Poznań occupies a special place in Witold Giersz’s life. He is a regular visitor to Poznań’s festivals, both as a prizewinner and a jury member awarding prizes to others. Also in this city, in the TV Studio of Animation Films, which he managed in the years 1985-1992, he made a number of excellent films, such as Rondo Alla Turca (1993) and W grocie króla gór (In the Hall of the Mountain King) - two impressive visual interpretations of well-known classical music pieces, as well as Żywa woda (The Water of Life, 2003), a part of a very interesting recent series Baśnie i bajki polskie (Polish Fairy Tales and Stories).

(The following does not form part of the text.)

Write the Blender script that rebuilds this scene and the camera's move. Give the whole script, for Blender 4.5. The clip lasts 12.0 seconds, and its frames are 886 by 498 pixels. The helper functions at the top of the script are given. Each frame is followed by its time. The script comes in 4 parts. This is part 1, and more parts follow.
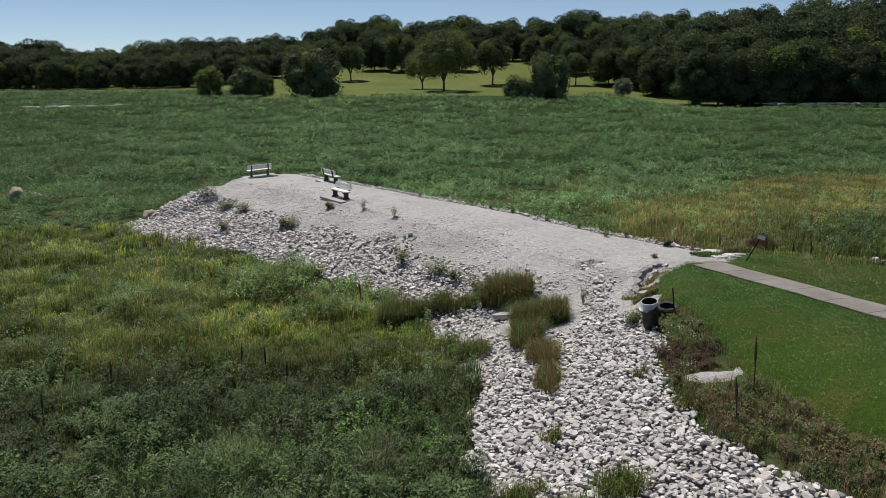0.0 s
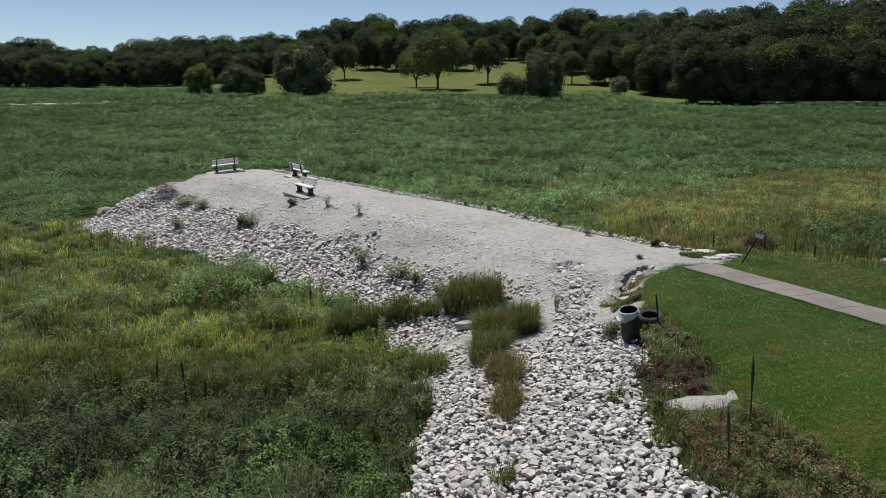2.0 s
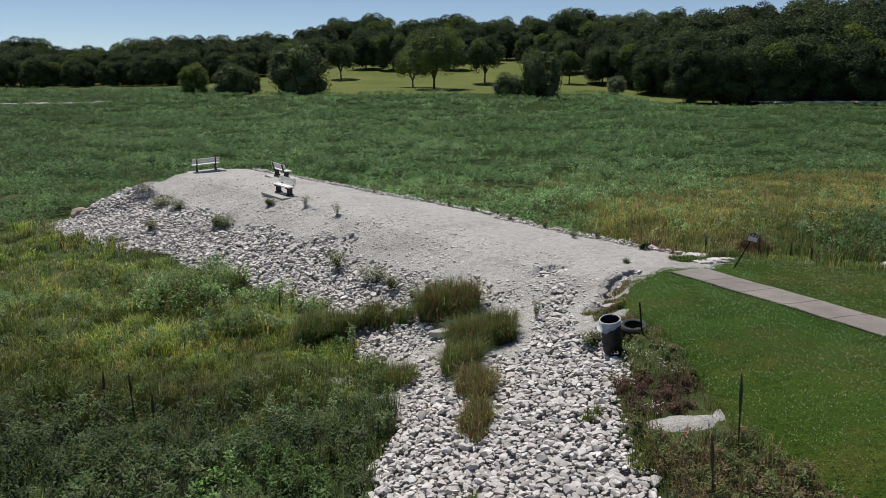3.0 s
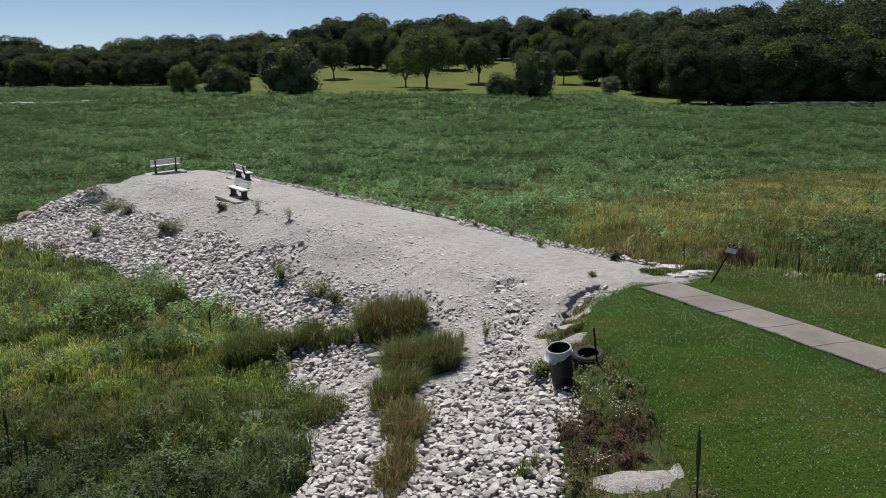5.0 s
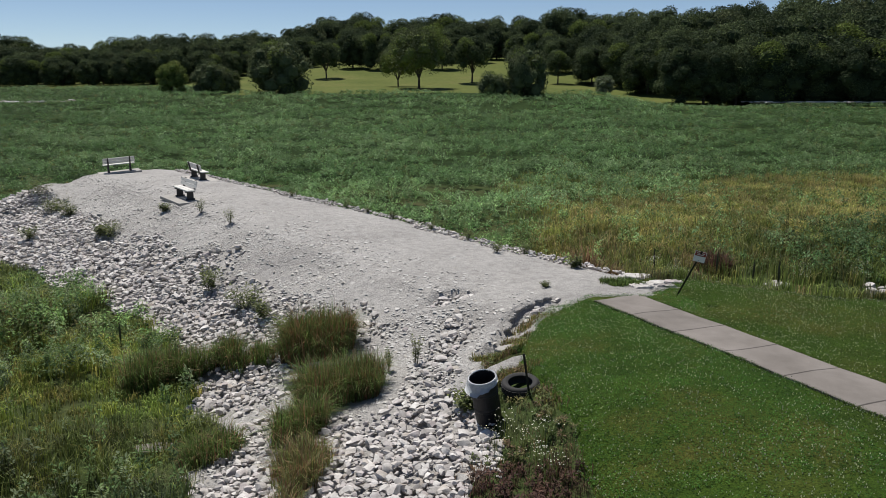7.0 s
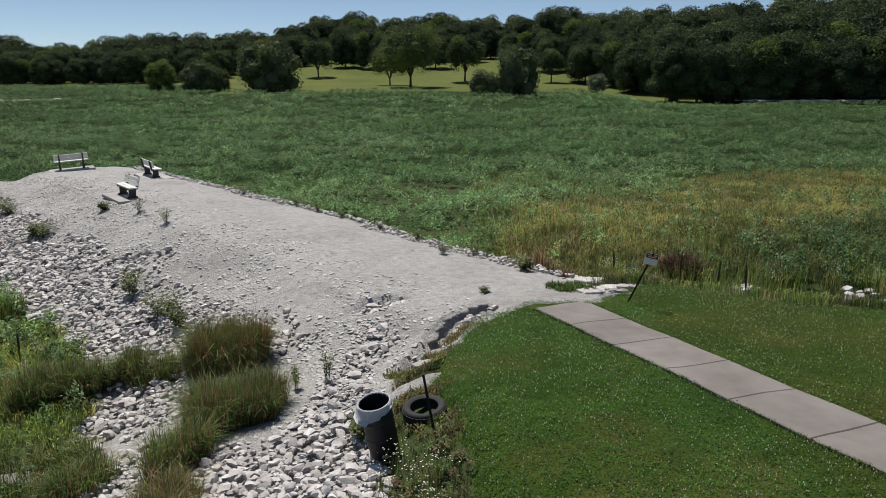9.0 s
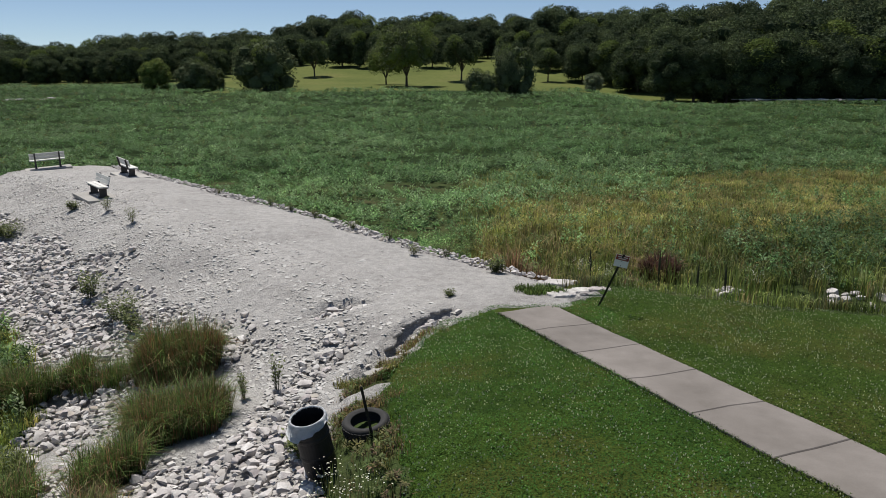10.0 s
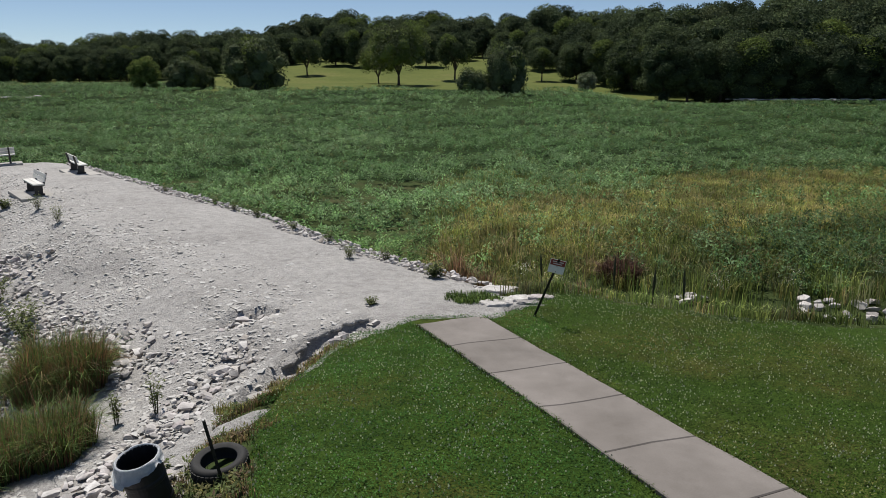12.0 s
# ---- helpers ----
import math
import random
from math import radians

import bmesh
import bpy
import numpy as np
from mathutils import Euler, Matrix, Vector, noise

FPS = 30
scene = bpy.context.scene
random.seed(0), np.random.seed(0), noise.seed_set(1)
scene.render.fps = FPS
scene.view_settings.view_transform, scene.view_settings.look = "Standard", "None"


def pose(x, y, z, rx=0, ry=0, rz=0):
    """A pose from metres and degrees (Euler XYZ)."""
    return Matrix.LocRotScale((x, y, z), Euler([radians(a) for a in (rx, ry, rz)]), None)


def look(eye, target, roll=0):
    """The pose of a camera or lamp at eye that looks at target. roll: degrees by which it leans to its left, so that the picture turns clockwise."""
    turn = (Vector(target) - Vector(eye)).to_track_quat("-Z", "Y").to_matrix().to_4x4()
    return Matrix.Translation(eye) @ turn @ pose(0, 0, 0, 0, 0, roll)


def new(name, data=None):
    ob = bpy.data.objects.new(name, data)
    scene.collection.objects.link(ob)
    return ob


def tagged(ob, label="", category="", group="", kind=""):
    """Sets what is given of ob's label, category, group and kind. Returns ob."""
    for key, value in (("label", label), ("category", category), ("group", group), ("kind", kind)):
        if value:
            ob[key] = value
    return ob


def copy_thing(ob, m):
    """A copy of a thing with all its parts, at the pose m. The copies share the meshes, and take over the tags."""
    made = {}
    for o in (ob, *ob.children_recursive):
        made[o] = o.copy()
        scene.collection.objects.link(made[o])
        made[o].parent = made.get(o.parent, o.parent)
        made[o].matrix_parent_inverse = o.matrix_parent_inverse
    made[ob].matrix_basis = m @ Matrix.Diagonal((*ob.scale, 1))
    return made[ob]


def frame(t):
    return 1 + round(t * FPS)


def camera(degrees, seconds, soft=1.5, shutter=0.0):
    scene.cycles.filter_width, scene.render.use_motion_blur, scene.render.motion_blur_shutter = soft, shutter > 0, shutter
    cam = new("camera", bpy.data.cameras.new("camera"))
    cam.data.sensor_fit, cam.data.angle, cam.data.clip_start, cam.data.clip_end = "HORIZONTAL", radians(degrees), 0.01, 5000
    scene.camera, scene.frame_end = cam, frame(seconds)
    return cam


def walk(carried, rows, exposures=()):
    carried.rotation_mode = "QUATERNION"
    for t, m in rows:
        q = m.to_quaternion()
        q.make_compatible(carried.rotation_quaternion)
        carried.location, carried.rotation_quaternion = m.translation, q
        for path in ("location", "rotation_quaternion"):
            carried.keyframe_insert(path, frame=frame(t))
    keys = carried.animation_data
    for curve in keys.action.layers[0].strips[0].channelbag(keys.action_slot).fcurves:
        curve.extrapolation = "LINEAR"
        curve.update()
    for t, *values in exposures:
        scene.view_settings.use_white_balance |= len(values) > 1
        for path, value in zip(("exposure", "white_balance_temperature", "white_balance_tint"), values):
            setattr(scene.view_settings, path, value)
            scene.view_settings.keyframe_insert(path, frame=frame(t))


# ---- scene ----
cam = camera(60.0, 12.0, soft=0.75)
# seconds, place, then heading to the left of +y, pitch and roll of the drone's camera in degrees
PATH = [
    (0.0, 0.214, 0.128, 6.020, 0.825, -12.501, -0.270),
    (0.5, 0.469, 0.870, 5.820, 0.798, -12.487, -0.257),
    (1.0, 0.755, 1.605, 5.642, 0.766, -12.475, -0.241),
    (1.5, 1.068, 2.329, 5.484, 0.731, -12.464, -0.223),
    (2.0, 1.399, 3.030, 5.350, 0.695, -12.453, -0.206),
    (2.5, 1.737, 3.699, 5.241, 0.654, -12.443, -0.187),
    (3.0, 2.075, 4.332, 5.156, 0.610, -12.431, -0.168),
    (3.5, 2.411, 4.935, 5.091, 0.563, -12.419, -0.147),
    (4.0, 2.749, 5.515, 5.041, 0.517, -12.407, -0.125),
    (4.5, 3.090, 6.083, 4.997, 0.475, -12.397, -0.102),
    (5.0, 3.440, 6.649, 4.950, 0.438, -12.388, -0.079),
    (5.5, 3.800, 7.217, 4.892, 0.402, -12.379, -0.060),
    (6.0, 4.167, 7.784, 4.817, 0.365, -12.368, -0.045),
    (6.5, 4.539, 8.339, 4.728, 0.323, -12.356, -0.037),
    (7.0, 4.912, 8.867, 4.628, 0.277, -12.344, -0.033),
    (7.5, 5.284, 9.360, 4.527, 0.229, -12.335, -0.033),
    (8.0, 5.654, 9.810, 4.433, 0.180, -12.332, -0.038),
    (8.5, 6.021, 10.220, 4.351, 0.134, -12.335, -0.044),
    (9.0, 6.386, 10.598, 4.282, 0.089, -12.345, -0.052),
    (9.5, 6.750, 10.962, 4.221, 0.047, -12.359, -0.056),
    (10.0, 7.113, 11.329, 4.158, 0.005, -12.373, -0.054),
    (10.5, 7.472, 11.707, 4.092, -0.038, -12.382, -0.044),
    (11.0, 7.826, 12.098, 4.020, -0.082, -12.384, -0.021),
    (11.5, 8.172, 12.502, 3.944, -0.132, -12.377, 0.018),
    (12.0, 8.510, 12.915, 3.868, -0.187, -12.363, 0.079),
]


def aimed(x, y, z, heading, pitch, roll):
    h, p = radians(heading), radians(pitch)
    ahead = Vector((-math.sin(h) * math.cos(p), math.cos(h) * math.cos(p), math.sin(p)))
    eye = Vector((x, y, z))
    return look(eye, eye + ahead, roll)


walk(cam, [(r[0], aimed(*r[1:])) for r in PATH])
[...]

I have had a chance to watch Witold Giersz working. A few years ago he appeared in an episode of my TV cycle Anima. We have often worked together as jury members at various festivals (also in Poznań). I have had an opportunity to see him enjoying himself, for example during a reception held in Wrocław a few months ago to open the Year of Polish Animation, when he was unrivalled in rock’n’roll dancing even by those a few generations younger. Witold Giersz is excellent at everything he does. Moreover, he does everything with passion and, just as importantly, with a lot of charm.